Apr 23, 2013 12:39 PM by Stephen Bowers
The technical side:
Low pressure is developing over the Southern Rockies and moving toward the east. Low pressure often acts as a vacuum cleaner and draws in air from all around. That means the wind is blowing into the eastern quadrant of the low pressure circulation from the Southeast Colorado Plains, and an upslope wind flow is feeding into that circulation. As long as the upslope wind continues, the snow will continue. Once the low pressure exits the mountains, which will likely happen around early-to-mid afternoon today, the wind into the western side of the circulation will become a downslope wind. Downslope winds dry out the atmosphere, so that will choke off the snow and bring it to a quick end.
What this means for you:
Snow will continue until early-to-mid afternoon for most of the Southern Front Range and for portions of the Southeastern Plains. Earlier this morning on News 5 Today, we mentioned totals of an inch and a half for Colorado Springs and about half an inch for Pueblo. That was on top of what has already fallen, so final totals likely will still 1-4" for most areas along the I-25 corridor. Locally higher amounts are possible in spots, especially just west of I-25. Higher totals are still possible in Teller County as well as in the Wet Mountains, though the lower end of our 4-8" range looks to be most likely.
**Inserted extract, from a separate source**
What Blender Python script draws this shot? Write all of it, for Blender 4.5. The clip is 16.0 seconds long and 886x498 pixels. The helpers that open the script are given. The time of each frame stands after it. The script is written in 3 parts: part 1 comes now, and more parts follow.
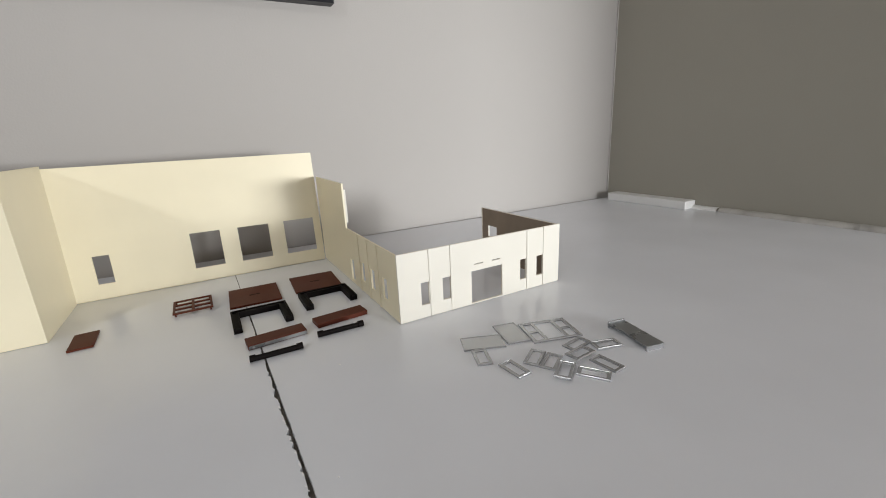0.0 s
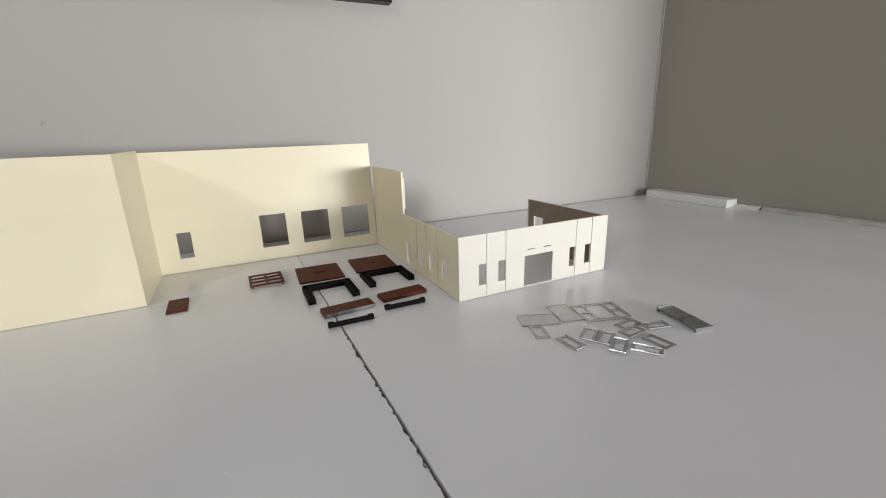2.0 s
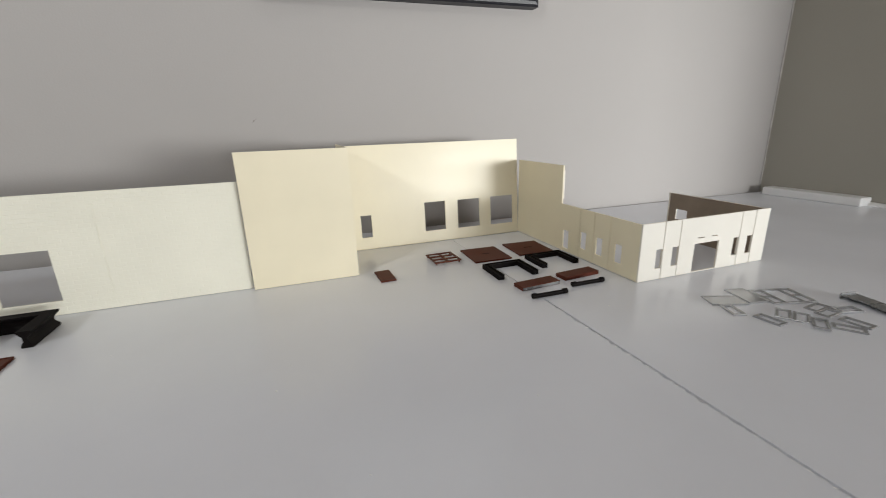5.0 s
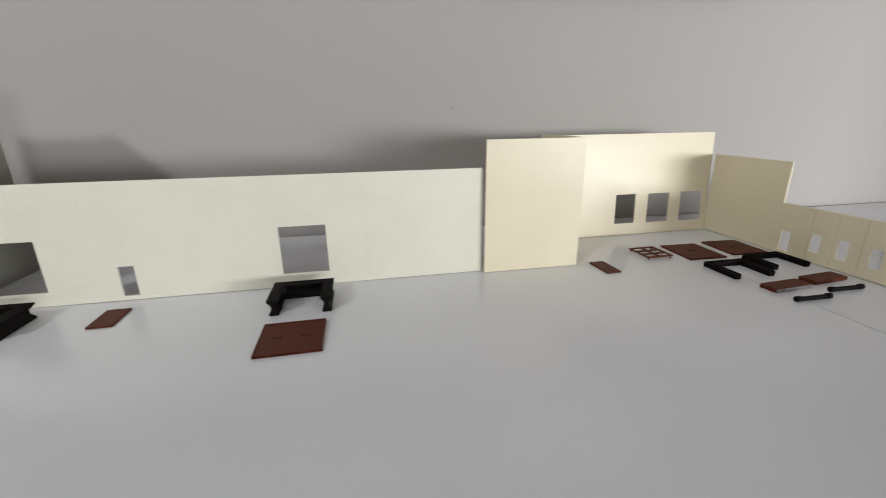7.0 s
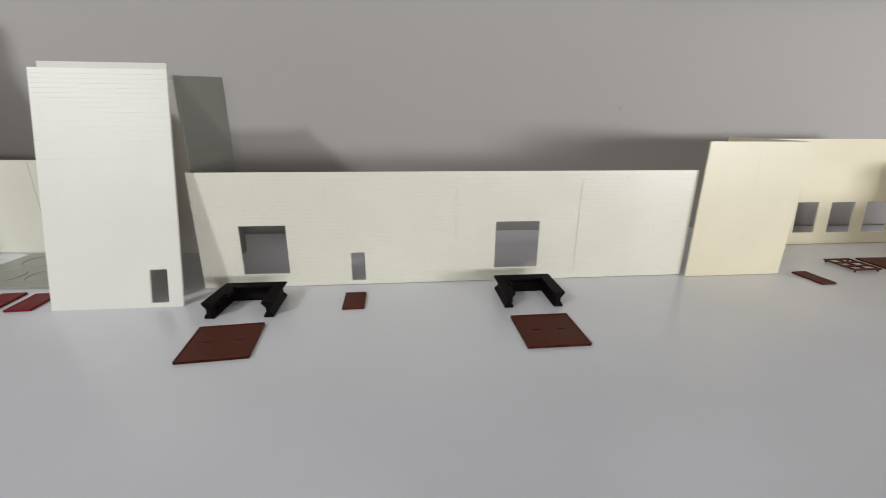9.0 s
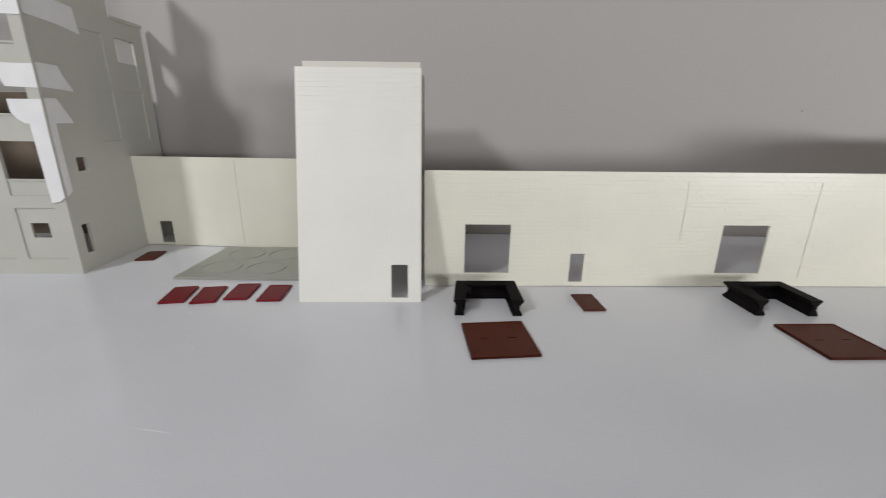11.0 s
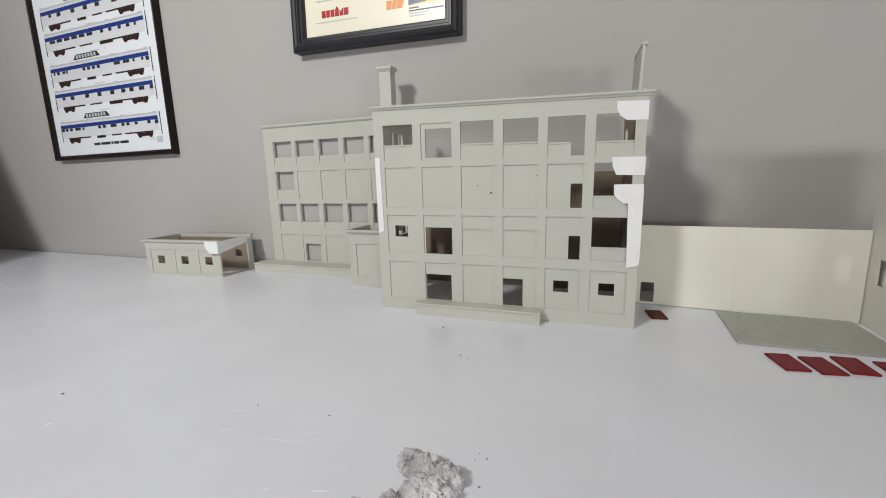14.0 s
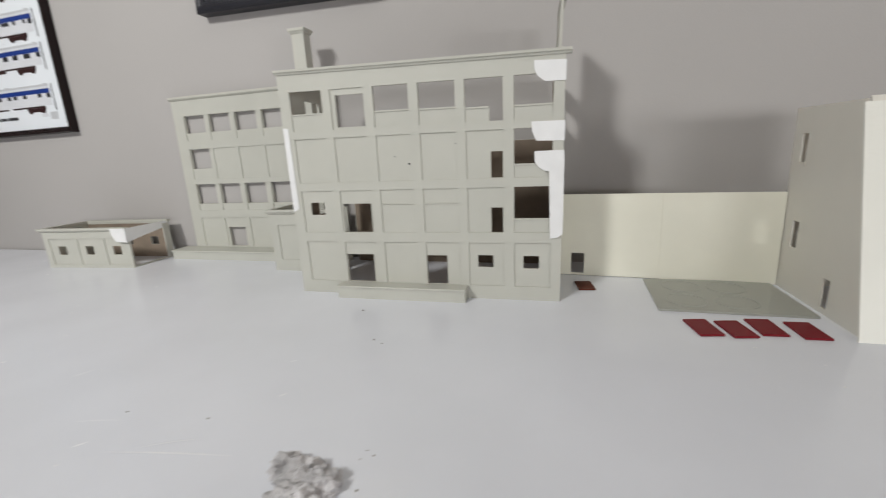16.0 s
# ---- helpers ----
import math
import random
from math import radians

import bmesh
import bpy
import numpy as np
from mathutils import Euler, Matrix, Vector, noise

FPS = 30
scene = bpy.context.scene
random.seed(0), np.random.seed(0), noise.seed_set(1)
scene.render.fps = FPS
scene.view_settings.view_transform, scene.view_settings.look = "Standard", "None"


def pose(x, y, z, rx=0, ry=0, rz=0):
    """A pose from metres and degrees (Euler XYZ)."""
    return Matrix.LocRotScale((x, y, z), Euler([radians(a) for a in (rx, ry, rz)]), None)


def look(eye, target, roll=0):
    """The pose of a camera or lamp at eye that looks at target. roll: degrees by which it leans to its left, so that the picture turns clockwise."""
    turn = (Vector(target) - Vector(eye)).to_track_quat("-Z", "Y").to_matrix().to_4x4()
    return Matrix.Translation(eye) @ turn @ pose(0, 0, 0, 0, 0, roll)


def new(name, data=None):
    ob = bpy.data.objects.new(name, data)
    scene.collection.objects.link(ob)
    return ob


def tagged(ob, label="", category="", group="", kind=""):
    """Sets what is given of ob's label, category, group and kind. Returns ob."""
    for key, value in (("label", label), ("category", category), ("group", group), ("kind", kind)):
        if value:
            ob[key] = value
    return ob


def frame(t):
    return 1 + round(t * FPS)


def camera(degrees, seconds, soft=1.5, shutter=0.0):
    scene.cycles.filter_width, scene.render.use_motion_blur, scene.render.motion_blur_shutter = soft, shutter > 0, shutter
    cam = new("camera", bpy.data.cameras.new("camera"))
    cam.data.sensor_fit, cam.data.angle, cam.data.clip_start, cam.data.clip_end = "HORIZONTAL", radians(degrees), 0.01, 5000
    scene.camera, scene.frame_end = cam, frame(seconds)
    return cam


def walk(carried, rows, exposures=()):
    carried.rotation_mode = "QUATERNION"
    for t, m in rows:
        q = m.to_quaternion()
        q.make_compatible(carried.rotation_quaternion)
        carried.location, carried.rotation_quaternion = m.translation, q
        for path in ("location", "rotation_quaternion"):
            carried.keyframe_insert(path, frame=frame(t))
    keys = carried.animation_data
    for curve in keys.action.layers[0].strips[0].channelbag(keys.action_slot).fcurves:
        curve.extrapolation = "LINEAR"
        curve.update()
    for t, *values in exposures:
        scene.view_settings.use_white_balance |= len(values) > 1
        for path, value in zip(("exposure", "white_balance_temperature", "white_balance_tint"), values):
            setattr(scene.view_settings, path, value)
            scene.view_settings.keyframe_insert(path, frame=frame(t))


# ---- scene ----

Out in the Plains, it's mainly 1-3" with spotty cases of slightly higher amounts.
Along with the snow comes some cold. The cold will last through tomorrow morning. While you likely will need the coat on your way out the door Wednesday morning, we will warm into the 50's in the afternoon. Even warmer 60's and 70's are on the way for the end of the week and the weekend.
Icy roads have contributed to more than a dozen crashes today, especially around Colorado Springs. Remember to use caution and drive slower than you normally would, even if you are driving a four-wheel-drive vehicle, so you reach your destination safely. Remember to use low beam headlights, not necessarily so you can see but so you can be seen in conditions that favor poor visibility.